-- START --

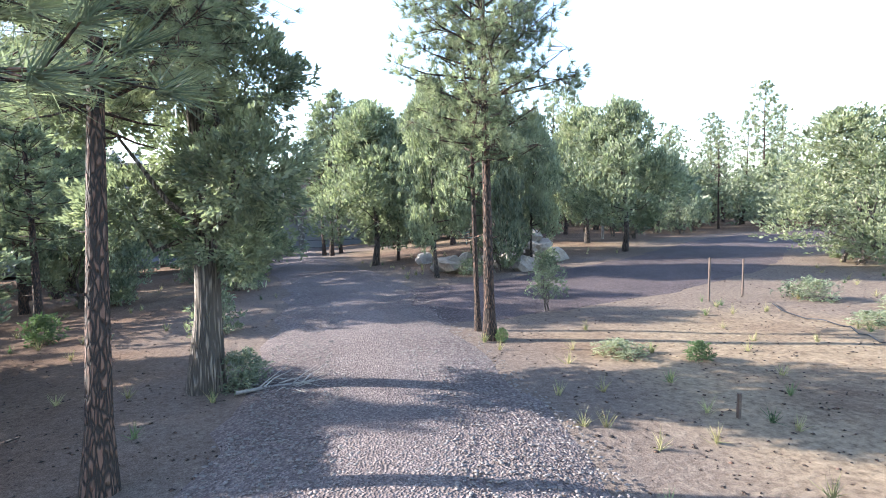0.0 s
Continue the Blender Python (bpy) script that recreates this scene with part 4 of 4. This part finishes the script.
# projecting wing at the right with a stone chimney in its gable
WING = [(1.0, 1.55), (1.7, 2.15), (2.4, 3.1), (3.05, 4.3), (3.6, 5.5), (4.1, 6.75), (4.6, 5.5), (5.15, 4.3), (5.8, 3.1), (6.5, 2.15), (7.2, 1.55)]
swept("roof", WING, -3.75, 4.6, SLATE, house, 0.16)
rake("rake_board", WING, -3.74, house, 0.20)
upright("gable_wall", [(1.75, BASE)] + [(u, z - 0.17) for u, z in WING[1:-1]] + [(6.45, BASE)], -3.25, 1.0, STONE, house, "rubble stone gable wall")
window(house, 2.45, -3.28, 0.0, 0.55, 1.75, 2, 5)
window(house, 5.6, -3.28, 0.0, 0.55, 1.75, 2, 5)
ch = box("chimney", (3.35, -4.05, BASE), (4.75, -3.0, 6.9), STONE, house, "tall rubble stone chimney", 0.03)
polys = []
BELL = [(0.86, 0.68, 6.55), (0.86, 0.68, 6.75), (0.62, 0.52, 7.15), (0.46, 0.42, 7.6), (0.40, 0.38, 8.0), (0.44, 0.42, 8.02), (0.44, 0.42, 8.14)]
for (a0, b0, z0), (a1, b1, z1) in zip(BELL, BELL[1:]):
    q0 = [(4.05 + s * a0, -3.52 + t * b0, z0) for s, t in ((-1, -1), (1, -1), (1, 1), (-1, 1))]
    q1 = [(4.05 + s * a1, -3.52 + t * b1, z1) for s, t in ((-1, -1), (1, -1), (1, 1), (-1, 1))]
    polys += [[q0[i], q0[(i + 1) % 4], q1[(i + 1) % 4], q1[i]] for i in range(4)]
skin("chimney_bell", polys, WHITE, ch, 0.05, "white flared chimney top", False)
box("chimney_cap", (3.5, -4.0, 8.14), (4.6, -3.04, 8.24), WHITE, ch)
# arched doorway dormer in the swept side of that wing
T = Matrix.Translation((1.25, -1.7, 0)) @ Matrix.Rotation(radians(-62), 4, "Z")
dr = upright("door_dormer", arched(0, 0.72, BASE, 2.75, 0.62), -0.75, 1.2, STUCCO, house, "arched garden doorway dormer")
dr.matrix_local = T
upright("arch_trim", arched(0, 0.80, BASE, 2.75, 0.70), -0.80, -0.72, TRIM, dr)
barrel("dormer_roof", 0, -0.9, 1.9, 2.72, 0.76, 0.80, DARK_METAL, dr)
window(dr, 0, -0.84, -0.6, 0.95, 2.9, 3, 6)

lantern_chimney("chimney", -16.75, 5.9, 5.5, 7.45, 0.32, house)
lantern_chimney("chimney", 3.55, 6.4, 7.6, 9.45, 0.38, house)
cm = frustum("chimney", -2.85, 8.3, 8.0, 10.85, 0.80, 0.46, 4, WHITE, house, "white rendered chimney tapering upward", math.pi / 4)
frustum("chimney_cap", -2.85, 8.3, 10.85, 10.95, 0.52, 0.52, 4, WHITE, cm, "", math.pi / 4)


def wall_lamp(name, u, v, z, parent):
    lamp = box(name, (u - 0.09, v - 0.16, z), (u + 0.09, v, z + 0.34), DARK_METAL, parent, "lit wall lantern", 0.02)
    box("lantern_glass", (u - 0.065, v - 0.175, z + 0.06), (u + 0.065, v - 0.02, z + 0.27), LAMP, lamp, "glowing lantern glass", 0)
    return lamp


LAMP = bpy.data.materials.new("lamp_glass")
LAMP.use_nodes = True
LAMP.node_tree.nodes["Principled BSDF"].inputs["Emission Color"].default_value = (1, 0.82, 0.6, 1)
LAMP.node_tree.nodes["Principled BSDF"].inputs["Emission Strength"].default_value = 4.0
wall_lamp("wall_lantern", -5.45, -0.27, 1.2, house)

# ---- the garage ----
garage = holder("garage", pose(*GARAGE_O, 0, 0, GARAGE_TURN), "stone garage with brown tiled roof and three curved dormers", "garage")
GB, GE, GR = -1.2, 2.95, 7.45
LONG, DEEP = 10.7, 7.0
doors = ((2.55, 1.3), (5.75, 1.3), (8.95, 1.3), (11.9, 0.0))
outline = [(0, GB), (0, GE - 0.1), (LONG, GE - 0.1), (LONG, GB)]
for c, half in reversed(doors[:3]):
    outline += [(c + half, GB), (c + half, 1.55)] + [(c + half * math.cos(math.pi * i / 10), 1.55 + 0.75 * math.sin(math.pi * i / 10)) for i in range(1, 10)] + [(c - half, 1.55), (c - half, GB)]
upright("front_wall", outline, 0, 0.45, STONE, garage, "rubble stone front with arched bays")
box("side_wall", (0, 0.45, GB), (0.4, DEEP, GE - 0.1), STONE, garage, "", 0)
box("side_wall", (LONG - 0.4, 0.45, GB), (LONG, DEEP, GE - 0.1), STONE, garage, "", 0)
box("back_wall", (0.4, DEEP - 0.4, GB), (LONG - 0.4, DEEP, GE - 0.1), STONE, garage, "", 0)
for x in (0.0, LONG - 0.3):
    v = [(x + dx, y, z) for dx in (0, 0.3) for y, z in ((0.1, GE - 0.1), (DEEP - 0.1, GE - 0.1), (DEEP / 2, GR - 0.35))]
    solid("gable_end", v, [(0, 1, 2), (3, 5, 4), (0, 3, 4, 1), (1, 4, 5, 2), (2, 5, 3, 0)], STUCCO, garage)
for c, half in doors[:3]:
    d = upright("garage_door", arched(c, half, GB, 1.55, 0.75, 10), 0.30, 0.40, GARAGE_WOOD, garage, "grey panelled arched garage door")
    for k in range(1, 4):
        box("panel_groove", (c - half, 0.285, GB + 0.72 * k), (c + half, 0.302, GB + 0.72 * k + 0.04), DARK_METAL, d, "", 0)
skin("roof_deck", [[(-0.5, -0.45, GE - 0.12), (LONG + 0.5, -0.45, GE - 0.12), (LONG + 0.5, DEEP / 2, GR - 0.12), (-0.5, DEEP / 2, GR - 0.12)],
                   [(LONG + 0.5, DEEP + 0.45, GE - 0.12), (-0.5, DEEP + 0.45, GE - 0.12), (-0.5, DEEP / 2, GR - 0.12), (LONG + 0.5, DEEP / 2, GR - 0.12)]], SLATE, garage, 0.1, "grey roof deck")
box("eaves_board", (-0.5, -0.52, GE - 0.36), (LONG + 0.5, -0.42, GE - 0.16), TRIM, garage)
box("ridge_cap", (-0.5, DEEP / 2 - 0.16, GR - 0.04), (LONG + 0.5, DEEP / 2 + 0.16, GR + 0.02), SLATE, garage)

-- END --

**THE REQUEST:**
Go through the listing above and write it out again exactly, dropping the pictures.

**WRITTEN RESPONSE:**
0.0 s
Continue the Blender Python (bpy) script that recreates this scene with part 4 of 4. This part finishes the script.
# projecting wing at the right with a stone chimney in its gable
WING = [(1.0, 1.55), (1.7, 2.15), (2.4, 3.1), (3.05, 4.3), (3.6, 5.5), (4.1, 6.75), (4.6, 5.5), (5.15, 4.3), (5.8, 3.1), (6.5, 2.15), (7.2, 1.55)]
swept("roof", WING, -3.75, 4.6, SLATE, house, 0.16)
rake("rake_board", WING, -3.74, house, 0.20)
upright("gable_wall", [(1.75, BASE)] + [(u, z - 0.17) for u, z in WING[1:-1]] + [(6.45, BASE)], -3.25, 1.0, STONE, house, "rubble stone gable wall")
window(house, 2.45, -3.28, 0.0, 0.55, 1.75, 2, 5)
window(house, 5.6, -3.28, 0.0, 0.55, 1.75, 2, 5)
ch = box("chimney", (3.35, -4.05, BASE), (4.75, -3.0, 6.9), STONE, house, "tall rubble stone chimney", 0.03)
polys = []
BELL = [(0.86, 0.68, 6.55), (0.86, 0.68, 6.75), (0.62, 0.52, 7.15), (0.46, 0.42, 7.6), (0.40, 0.38, 8.0), (0.44, 0.42, 8.02), (0.44, 0.42, 8.14)]
for (a0, b0, z0), (a1, b1, z1) in zip(BELL, BELL[1:]):
    q0 = [(4.05 + s * a0, -3.52 + t * b0, z0) for s, t in ((-1, -1), (1, -1), (1, 1), (-1, 1))]
    q1 = [(4.05 + s * a1, -3.52 + t * b1, z1) for s, t in ((-1, -1), (1, -1), (1, 1), (-1, 1))]
    polys += [[q0[i], q0[(i + 1) % 4], q1[(i + 1) % 4], q1[i]] for i in range(4)]
skin("chimney_bell", polys, WHITE, ch, 0.05, "white flared chimney top", False)
box("chimney_cap", (3.5, -4.0, 8.14), (4.6, -3.04, 8.24), WHITE, ch)
# arched doorway dormer in the swept side of that wing
T = Matrix.Translation((1.25, -1.7, 0)) @ Matrix.Rotation(radians(-62), 4, "Z")
dr = upright("door_dormer", arched(0, 0.72, BASE, 2.75, 0.62), -0.75, 1.2, STUCCO, house, "arched garden doorway dormer")
dr.matrix_local = T
upright("arch_trim", arched(0, 0.80, BASE, 2.75, 0.70), -0.80, -0.72, TRIM, dr)
barrel("dormer_roof", 0, -0.9, 1.9, 2.72, 0.76, 0.80, DARK_METAL, dr)
window(dr, 0, -0.84, -0.6, 0.95, 2.9, 3, 6)

lantern_chimney("chimney", -16.75, 5.9, 5.5, 7.45, 0.32, house)
lantern_chimney("chimney", 3.55, 6.4, 7.6, 9.45, 0.38, house)
cm = frustum("chimney", -2.85, 8.3, 8.0, 10.85, 0.80, 0.46, 4, WHITE, house, "white rendered chimney tapering upward", math.pi / 4)
frustum("chimney_cap", -2.85, 8.3, 10.85, 10.95, 0.52, 0.52, 4, WHITE, cm, "", math.pi / 4)


def wall_lamp(name, u, v, z, parent):
    lamp = box(name, (u - 0.09, v - 0.16, z), (u + 0.09, v, z + 0.34), DARK_METAL, parent, "lit wall lantern", 0.02)
    box("lantern_glass", (u - 0.065, v - 0.175, z + 0.06), (u + 0.065, v - 0.02, z + 0.27), LAMP, lamp, "glowing lantern glass", 0)
    return lamp


LAMP = bpy.data.materials.new("lamp_glass")
LAMP.use_nodes = True
LAMP.node_tree.nodes["Principled BSDF"].inputs["Emission Color"].default_value = (1, 0.82, 0.6, 1)
LAMP.node_tree.nodes["Principled BSDF"].inputs["Emission Strength"].default_value = 4.0
wall_lamp("wall_lantern", -5.45, -0.27, 1.2, house)

# ---- the garage ----
garage = holder("garage", pose(*GARAGE_O, 0, 0, GARAGE_TURN), "stone garage with brown tiled roof and three curved dormers", "garage")
GB, GE, GR = -1.2, 2.95, 7.45
LONG, DEEP = 10.7, 7.0
doors = ((2.55, 1.3), (5.75, 1.3), (8.95, 1.3), (11.9, 0.0))
outline = [(0, GB), (0, GE - 0.1), (LONG, GE - 0.1), (LONG, GB)]
for c, half in reversed(doors[:3]):
    outline += [(c + half, GB), (c + half, 1.55)] + [(c + half * math.cos(math.pi * i / 10), 1.55 + 0.75 * math.sin(math.pi * i / 10)) for i in range(1, 10)] + [(c - half, 1.55), (c - half, GB)]
upright("front_wall", outline, 0, 0.45, STONE, garage, "rubble stone front with arched bays")
box("side_wall", (0, 0.45, GB), (0.4, DEEP, GE - 0.1), STONE, garage, "", 0)
box("side_wall", (LONG - 0.4, 0.45, GB), (LONG, DEEP, GE - 0.1), STONE, garage, "", 0)
box("back_wall", (0.4, DEEP - 0.4, GB), (LONG - 0.4, DEEP, GE - 0.1), STONE, garage, "", 0)
for x in (0.0, LONG - 0.3):
    v = [(x + dx, y, z) for dx in (0, 0.3) for y, z in ((0.1, GE - 0.1), (DEEP - 0.1, GE - 0.1), (DEEP / 2, GR - 0.35))]
    solid("gable_end", v, [(0, 1, 2), (3, 5, 4), (0, 3, 4, 1), (1, 4, 5, 2), (2, 5, 3, 0)], STUCCO, garage)
for c, half in doors[:3]:
    d = upright("garage_door", arched(c, half, GB, 1.55, 0.75, 10), 0.30, 0.40, GARAGE_WOOD, garage, "grey panelled arched garage door")
    for k in range(1, 4):
        box("panel_groove", (c - half, 0.285, GB + 0.72 * k), (c + half, 0.302, GB + 0.72 * k + 0.04), DARK_METAL, d, "", 0)
skin("roof_deck", [[(-0.5, -0.45, GE - 0.12), (LONG + 0.5, -0.45, GE - 0.12), (LONG + 0.5, DEEP / 2, GR - 0.12), (-0.5, DEEP / 2, GR - 0.12)],
                   [(LONG + 0.5, DEEP + 0.45, GE - 0.12), (-0.5, DEEP + 0.45, GE - 0.12), (-0.5, DEEP / 2, GR - 0.12), (LONG + 0.5, DEEP / 2, GR - 0.12)]], SLATE, garage, 0.1, "grey roof deck")
box("eaves_board", (-0.5, -0.52, GE - 0.36), (LONG + 0.5, -0.42, GE - 0.16), TRIM, garage)
box("ridge_cap", (-0.5, DEEP / 2 - 0.16, GR - 0.04), (LONG + 0.5, DEEP / 2 + 0.16, GR + 0.02), SLATE, garage)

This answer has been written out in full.